Items listed in a dataset
— Start —
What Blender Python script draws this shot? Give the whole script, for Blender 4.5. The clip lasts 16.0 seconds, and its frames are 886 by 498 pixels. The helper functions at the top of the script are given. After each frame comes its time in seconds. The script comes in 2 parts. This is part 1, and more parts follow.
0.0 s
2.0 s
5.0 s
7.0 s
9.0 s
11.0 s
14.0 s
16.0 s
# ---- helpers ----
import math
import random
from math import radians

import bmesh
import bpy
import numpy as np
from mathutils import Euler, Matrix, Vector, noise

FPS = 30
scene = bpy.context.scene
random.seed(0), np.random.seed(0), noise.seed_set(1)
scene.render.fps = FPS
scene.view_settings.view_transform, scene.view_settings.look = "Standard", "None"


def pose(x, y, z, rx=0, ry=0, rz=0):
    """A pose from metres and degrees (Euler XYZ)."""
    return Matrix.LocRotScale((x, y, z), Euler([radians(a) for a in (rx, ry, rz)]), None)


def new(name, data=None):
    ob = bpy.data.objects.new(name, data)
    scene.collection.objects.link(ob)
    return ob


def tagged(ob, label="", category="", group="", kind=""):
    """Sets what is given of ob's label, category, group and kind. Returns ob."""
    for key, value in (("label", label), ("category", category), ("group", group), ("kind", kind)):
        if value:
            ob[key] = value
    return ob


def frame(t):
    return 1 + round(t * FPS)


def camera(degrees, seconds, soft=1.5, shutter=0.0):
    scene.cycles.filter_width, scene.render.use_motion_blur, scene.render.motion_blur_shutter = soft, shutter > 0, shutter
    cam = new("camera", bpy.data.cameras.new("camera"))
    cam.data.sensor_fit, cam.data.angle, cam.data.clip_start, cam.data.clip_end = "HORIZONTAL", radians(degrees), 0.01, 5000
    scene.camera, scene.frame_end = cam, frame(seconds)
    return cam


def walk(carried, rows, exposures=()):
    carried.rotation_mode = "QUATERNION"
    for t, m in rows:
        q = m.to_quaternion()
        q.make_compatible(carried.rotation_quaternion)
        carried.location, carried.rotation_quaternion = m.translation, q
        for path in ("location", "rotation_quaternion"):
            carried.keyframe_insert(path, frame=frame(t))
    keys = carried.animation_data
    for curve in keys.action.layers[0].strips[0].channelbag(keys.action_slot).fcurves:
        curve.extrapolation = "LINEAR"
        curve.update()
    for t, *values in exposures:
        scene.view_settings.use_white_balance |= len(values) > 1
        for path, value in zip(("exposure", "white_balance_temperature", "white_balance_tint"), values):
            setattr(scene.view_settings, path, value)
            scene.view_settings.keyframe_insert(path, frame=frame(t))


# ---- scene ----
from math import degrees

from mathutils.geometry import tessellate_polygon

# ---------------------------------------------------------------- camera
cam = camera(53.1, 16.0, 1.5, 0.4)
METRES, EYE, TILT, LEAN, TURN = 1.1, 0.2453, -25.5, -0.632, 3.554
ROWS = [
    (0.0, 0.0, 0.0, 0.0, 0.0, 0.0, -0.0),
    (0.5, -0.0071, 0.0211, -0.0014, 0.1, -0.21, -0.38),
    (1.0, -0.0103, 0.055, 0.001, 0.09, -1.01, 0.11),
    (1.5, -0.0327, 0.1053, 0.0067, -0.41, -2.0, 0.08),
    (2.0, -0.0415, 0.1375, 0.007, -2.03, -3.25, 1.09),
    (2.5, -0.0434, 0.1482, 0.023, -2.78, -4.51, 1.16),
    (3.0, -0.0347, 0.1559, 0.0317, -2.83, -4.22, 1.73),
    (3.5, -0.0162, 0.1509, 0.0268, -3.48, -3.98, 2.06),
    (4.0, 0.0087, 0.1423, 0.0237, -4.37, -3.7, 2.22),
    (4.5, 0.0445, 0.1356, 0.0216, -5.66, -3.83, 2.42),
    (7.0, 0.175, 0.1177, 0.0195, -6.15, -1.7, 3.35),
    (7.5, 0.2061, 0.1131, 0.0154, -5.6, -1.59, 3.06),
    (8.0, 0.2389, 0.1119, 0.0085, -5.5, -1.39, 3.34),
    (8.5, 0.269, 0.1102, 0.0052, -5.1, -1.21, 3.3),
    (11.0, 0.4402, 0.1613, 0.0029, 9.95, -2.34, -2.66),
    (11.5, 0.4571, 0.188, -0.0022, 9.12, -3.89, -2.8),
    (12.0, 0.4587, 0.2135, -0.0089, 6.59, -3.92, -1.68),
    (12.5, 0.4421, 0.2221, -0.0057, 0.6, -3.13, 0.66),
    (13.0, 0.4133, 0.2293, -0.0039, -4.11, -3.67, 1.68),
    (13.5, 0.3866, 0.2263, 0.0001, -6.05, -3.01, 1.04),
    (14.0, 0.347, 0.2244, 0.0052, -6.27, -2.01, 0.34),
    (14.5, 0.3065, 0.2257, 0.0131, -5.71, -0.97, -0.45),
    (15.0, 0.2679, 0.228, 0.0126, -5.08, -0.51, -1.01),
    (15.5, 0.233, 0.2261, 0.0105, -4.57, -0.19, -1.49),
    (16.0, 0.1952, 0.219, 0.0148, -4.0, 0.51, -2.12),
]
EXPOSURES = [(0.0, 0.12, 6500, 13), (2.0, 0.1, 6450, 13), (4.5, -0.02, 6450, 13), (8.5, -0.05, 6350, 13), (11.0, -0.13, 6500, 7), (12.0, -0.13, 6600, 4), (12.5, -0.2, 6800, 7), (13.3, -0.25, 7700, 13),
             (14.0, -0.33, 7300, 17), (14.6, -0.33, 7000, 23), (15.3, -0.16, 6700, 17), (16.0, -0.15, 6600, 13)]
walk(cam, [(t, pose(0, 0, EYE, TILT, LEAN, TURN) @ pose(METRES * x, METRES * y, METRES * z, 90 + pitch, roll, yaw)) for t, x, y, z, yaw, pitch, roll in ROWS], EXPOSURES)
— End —
— Start —
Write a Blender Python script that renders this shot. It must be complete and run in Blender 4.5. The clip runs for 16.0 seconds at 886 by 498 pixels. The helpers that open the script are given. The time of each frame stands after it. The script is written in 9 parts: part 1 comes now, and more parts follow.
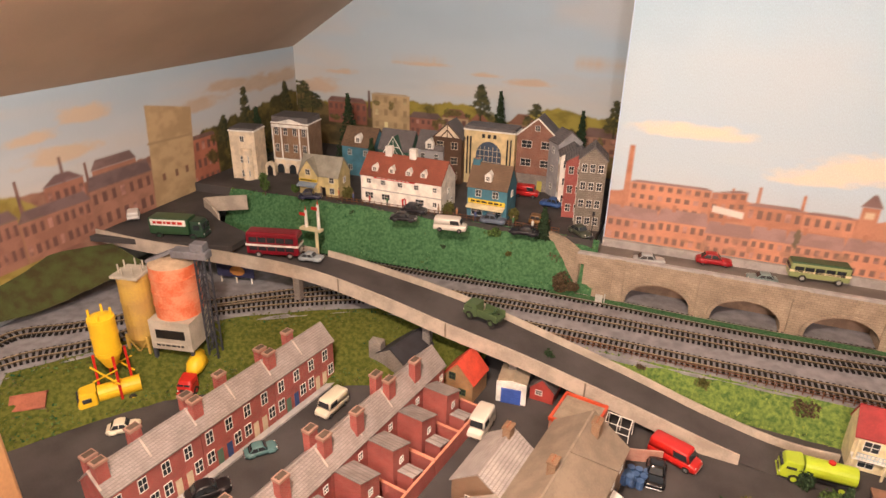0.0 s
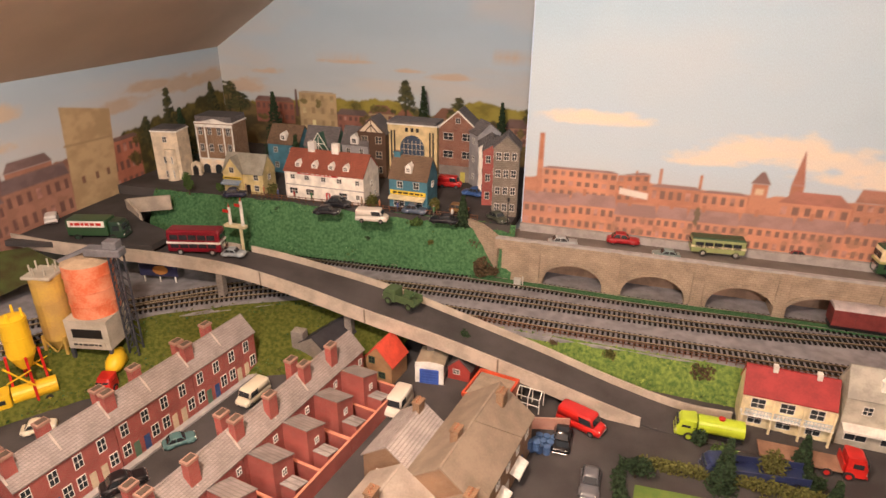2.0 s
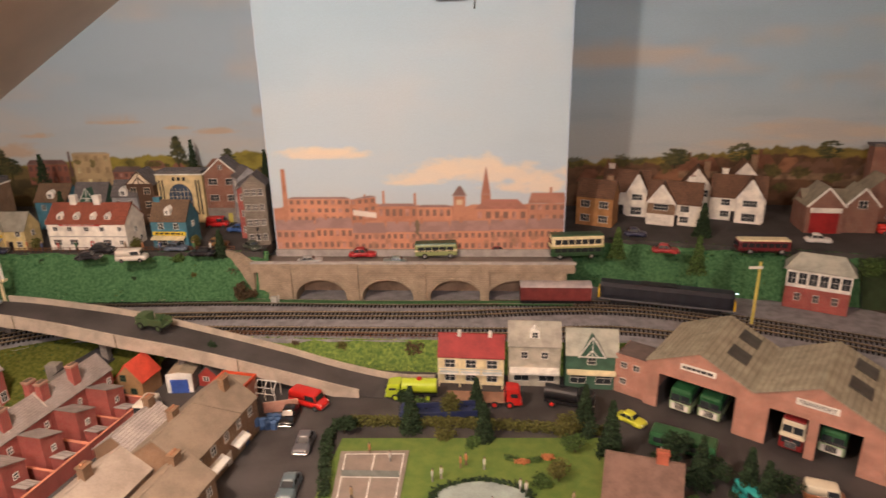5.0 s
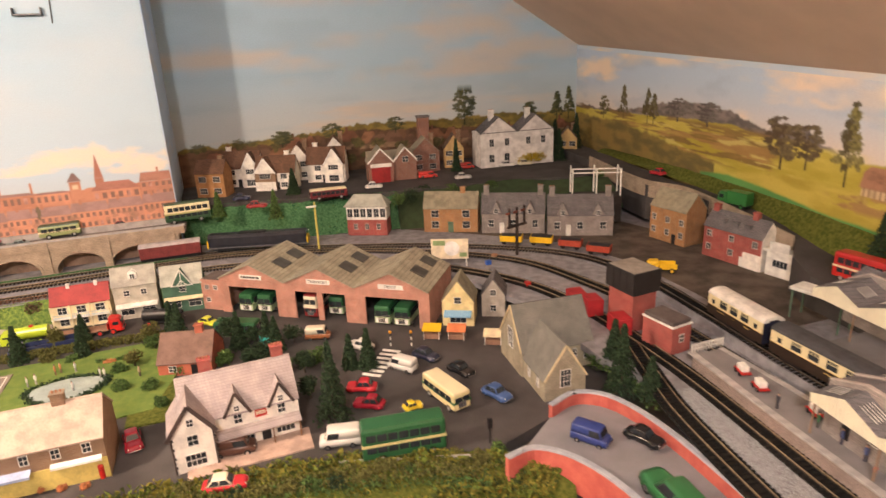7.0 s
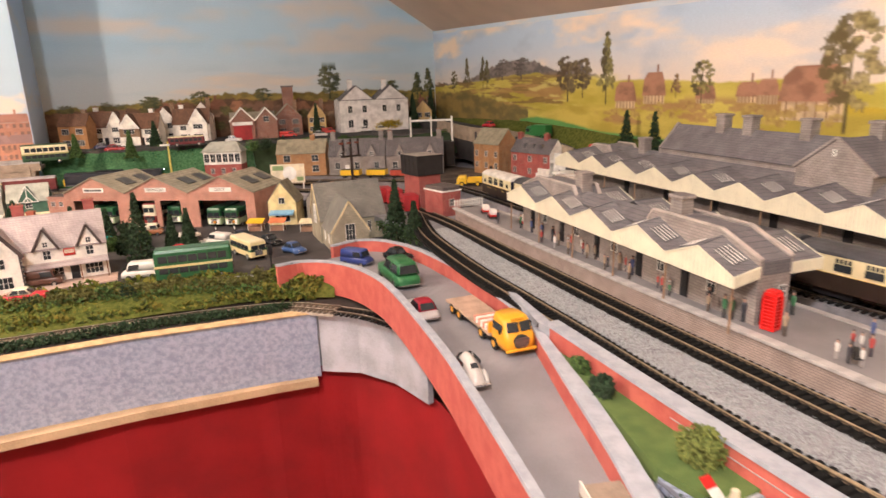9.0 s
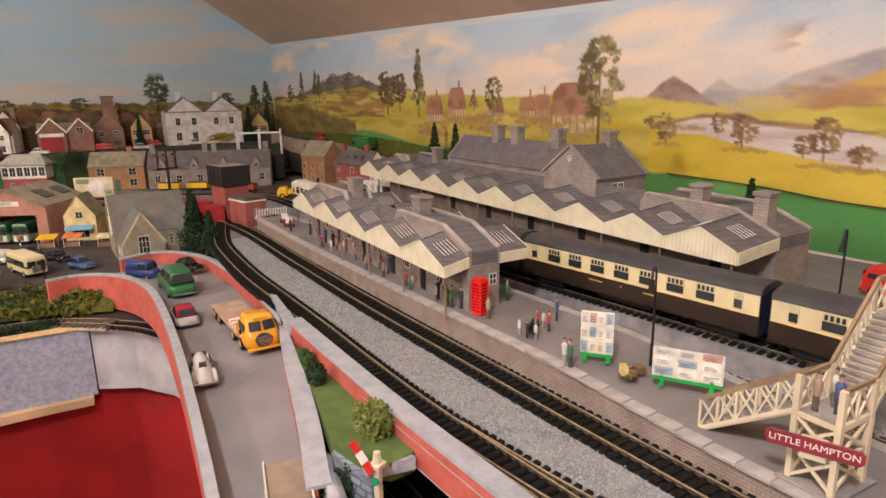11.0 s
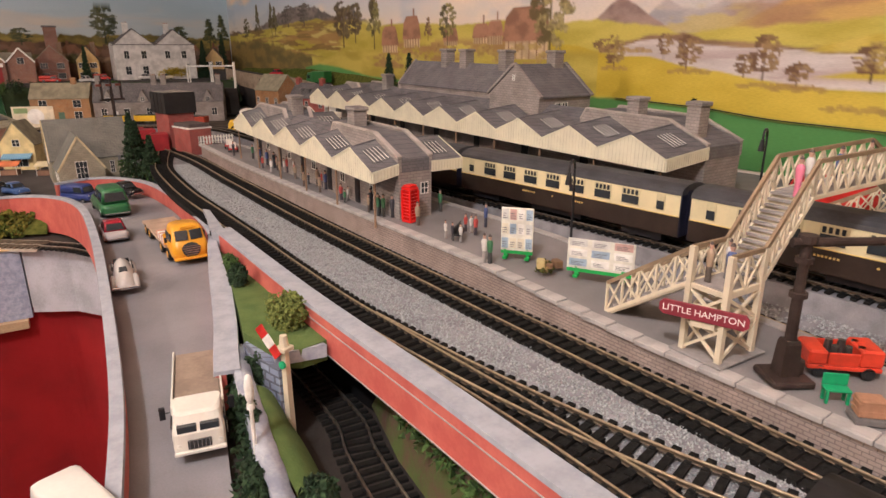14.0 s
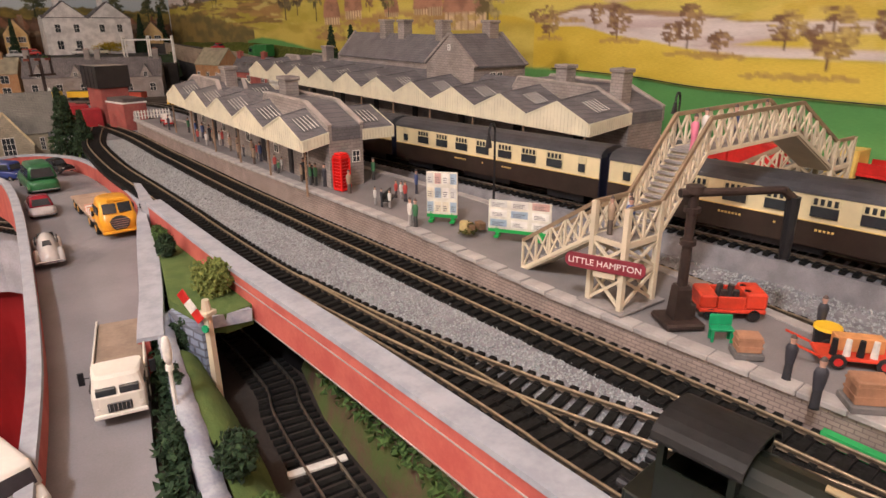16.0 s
— End —
** PROBLEM STATEMENT **
Output the section opening with the line that has "curve.update()" and closing with the line that has "from mathutils.geometry import". Keep both end lines and leave out the rest.

** TASK RESPONSE **
        curve.update()
    for t, *values in exposures:
        scene.view_settings.use_white_balance |= len(values) > 1
        for path, value in zip(("exposure", "white_balance_temperature", "white_balance_tint"), values):
            setattr(scene.view_settings, path, value)
            scene.view_settings.keyframe_insert(path, frame=frame(t))


# ---- scene ----
from math import degrees

from mathutils.geometry import tessellate_polygon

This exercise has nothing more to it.